Editorial: Liquor privatization a year later
A year after it went into effect, liquor privatization in Washington is working as advertised.
Seattle Times Editorial
MORE than a year after Washington voters approved Initiative 1183, allowing the sale of liquor in licensed private stores, the social disaster predicted by supporters of state stores has not happened.
Liquor consumption is up, as opponents predicted, but not by a dramatic amount. In the 12 months that ended May 31, state-taxed sales of liquor, including bars and restaurants, were up by less than 1.5 percent.
People complained that prices in private stores were higher, and generally they were. The average retail price per liter sold, including tax, was $23.87 in May 2013, up from $21.07 the year before. Bars and restaurants paid an average $18.77 in May 2013, up from $18.09 a year earlier. Tax collections were up 9.7 percent; the privatization initiative was written to insure the state came out ahead, and it did.

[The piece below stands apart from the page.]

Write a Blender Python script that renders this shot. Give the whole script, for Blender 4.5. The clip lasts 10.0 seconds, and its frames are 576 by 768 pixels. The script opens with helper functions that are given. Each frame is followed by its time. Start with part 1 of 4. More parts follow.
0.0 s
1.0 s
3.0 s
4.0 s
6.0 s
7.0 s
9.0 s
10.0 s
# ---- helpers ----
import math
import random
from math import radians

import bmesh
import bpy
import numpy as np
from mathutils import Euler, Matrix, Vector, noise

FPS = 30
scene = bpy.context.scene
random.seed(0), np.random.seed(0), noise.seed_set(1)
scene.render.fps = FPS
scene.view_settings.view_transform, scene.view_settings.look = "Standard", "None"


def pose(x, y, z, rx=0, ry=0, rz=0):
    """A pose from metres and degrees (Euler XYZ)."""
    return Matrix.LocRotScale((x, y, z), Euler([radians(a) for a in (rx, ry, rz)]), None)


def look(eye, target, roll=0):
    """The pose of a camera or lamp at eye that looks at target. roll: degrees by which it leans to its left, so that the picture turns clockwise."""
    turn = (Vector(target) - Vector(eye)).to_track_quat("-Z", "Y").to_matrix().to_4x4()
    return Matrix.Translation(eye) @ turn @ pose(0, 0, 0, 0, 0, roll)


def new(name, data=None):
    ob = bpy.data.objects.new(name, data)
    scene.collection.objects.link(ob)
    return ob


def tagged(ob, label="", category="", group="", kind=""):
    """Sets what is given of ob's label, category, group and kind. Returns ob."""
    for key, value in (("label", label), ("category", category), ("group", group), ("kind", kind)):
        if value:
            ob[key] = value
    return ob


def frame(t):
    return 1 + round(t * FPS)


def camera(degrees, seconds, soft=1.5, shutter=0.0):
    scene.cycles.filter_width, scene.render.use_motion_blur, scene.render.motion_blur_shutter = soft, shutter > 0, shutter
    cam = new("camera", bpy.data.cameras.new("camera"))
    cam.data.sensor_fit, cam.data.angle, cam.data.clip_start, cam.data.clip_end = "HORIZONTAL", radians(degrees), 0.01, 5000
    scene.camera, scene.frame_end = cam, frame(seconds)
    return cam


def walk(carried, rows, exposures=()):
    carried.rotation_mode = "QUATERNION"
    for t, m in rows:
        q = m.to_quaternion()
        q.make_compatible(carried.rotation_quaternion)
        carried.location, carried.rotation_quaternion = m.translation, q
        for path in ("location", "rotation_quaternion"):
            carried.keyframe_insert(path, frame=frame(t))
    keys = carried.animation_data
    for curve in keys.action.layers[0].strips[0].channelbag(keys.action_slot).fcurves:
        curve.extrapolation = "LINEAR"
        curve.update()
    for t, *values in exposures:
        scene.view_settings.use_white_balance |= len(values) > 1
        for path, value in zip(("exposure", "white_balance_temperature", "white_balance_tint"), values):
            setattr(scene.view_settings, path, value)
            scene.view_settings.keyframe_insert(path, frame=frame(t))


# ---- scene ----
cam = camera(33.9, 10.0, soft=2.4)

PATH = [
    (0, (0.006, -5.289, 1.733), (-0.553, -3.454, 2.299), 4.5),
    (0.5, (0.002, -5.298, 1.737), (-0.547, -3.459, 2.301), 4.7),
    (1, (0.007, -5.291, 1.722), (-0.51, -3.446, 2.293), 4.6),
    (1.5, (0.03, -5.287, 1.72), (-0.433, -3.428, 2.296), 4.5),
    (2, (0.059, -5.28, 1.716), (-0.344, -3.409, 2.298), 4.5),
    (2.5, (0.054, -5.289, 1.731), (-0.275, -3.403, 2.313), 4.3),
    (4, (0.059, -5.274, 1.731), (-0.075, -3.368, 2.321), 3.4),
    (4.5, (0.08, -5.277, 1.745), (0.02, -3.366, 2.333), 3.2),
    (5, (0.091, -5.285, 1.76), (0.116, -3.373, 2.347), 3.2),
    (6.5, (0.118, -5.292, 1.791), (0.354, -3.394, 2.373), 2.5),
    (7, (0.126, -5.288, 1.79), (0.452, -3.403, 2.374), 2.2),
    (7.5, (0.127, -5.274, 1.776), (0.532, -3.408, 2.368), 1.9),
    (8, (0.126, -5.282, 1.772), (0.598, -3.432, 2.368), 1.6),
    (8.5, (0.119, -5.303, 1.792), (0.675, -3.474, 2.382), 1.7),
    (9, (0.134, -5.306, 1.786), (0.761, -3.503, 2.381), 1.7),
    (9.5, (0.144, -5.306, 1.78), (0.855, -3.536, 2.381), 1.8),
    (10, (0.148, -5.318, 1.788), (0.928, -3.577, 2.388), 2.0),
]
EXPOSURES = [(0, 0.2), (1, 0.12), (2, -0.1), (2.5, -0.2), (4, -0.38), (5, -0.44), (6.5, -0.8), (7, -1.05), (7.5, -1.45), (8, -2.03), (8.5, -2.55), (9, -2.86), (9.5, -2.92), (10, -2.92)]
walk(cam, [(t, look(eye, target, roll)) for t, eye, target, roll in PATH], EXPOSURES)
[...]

Washington has the highest liquor taxes in the union. That didn’t change.
In 2011 the campaign against Initiative 1183 predicted carnage on the roads. There have been several alcohol-related disastrous accidents, which prompted some good tightening of drunken-driving laws. But statewide the number of alcohol-related collisions has declined. In the last four years of the state stores there were more than 2,500 drinking-related collisions a year. In the year that ended June 30 there were 2,347.

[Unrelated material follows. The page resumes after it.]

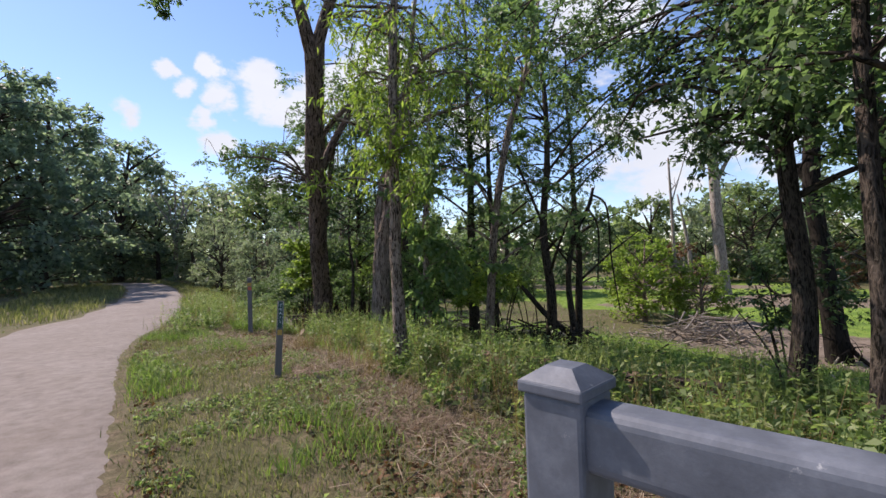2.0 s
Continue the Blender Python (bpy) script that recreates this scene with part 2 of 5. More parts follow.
def ground_mat():
    m = Mat("earth", 0.95, spec=0.15)
    n1, n2, n3 = m.noise(0.9, 6), m.noise(9, 6, 0.7), m.noise(70, 4, 0.7)
    green = m.ramp(m.math("ADD", m.math("MULTIPLY", n2, 0.6), m.math("MULTIPLY", n3, 0.4)), (0.3, (0.045, 0.045, 0.022)), (0.52, (0.105, 0.1, 0.045)), (0.75, (0.23, 0.19, 0.11)))
    soil = m.ramp(m.math("ADD", m.math("MULTIPLY", n2, 0.5), m.math("MULTIPLY", n3, 0.5)), (0.32, (0.045, 0.03, 0.02)), (0.5, (0.15, 0.108, 0.075)), (0.7, (0.33, 0.25, 0.185)))
    straw = m.ramp(m.math("ADD", m.math("MULTIPLY", n2, 0.4), m.math("MULTIPLY", n3, 0.6)), (0.34, (0.055, 0.036, 0.025)), (0.5, (0.19, 0.135, 0.095)), (0.68, (0.38, 0.295, 0.215)))
    mud = m.ramp(m.math("ADD", m.math("MULTIPLY", n1, 0.5), m.math("MULTIPLY", n2, 0.5)), (0.36, (0.06, 0.055, 0.032)), (0.47, (0.165, 0.13, 0.098)), (0.56, (0.2, 0.16, 0.12)), (0.68, (0.36, 0.3, 0.24)))
    lush = m.ramp(m.math("ADD", m.math("MULTIPLY", n1, 0.5), m.math("MULTIPLY", n2, 0.5)), (0.34, (0.05, 0.08, 0.02)), (0.47, (0.125, 0.205, 0.032)), (0.58, (0.19, 0.265, 0.045)), (0.7, (0.25, 0.24, 0.1)))

    def edge(name, lo, hi):
        wob = m.math("ADD", m.attr(name), m.math("MULTIPLY", m.math("SUBTRACT", m.noise(2.6, 6, 0.7), 0.5), 0.9))
        return m.ramp(wob, (lo, (0, 0, 0)), (hi, (1, 1, 1)))

    c = m.mix(m.ramp(n1, (0.5, (0, 0, 0)), (0.72, (0.75, 0.75, 0.75))), green, soil)
    c = m.mix(edge("soil", 0.4, 0.65), c, soil)
    c = m.mix(edge("straw", 0.4, 0.65), c, straw)
    c = m.mix(edge("lush", 0.4, 0.6), c, lush)
    c = m.mix(edge("mud", 0.42, 0.58), c, mud)
    m.color(c)
    m.bump(m.math("ADD", n2, m.math("MULTIPLY", n3, 0.6)), 0.8, 0.03)
    return m.m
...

In each of the previous four years, arrests for drunken driving had been greater than 21,000 each year. In the year ended June 30 they fell to 19,703.
Compliance rates for sales to under-21 customers, as checked by Washington State Liquor Control Board inspectors, have been about 92 percent compared with 94 percent in the last year of the state stores.
In 2011 the ads for Initiative 1183 were funded almost entirely by Costco Wholesale, which was received at the time with some cynicism. In retrospect, Costco’s ads were much more honest than the alarmist ads put out by its opponents.
Alcohol remains a dangerous drug that needs to be managed, and in 2011 the voters of Washington approved a new way of managing it. The result is far from perfect, but seems to be better than the way it was done before.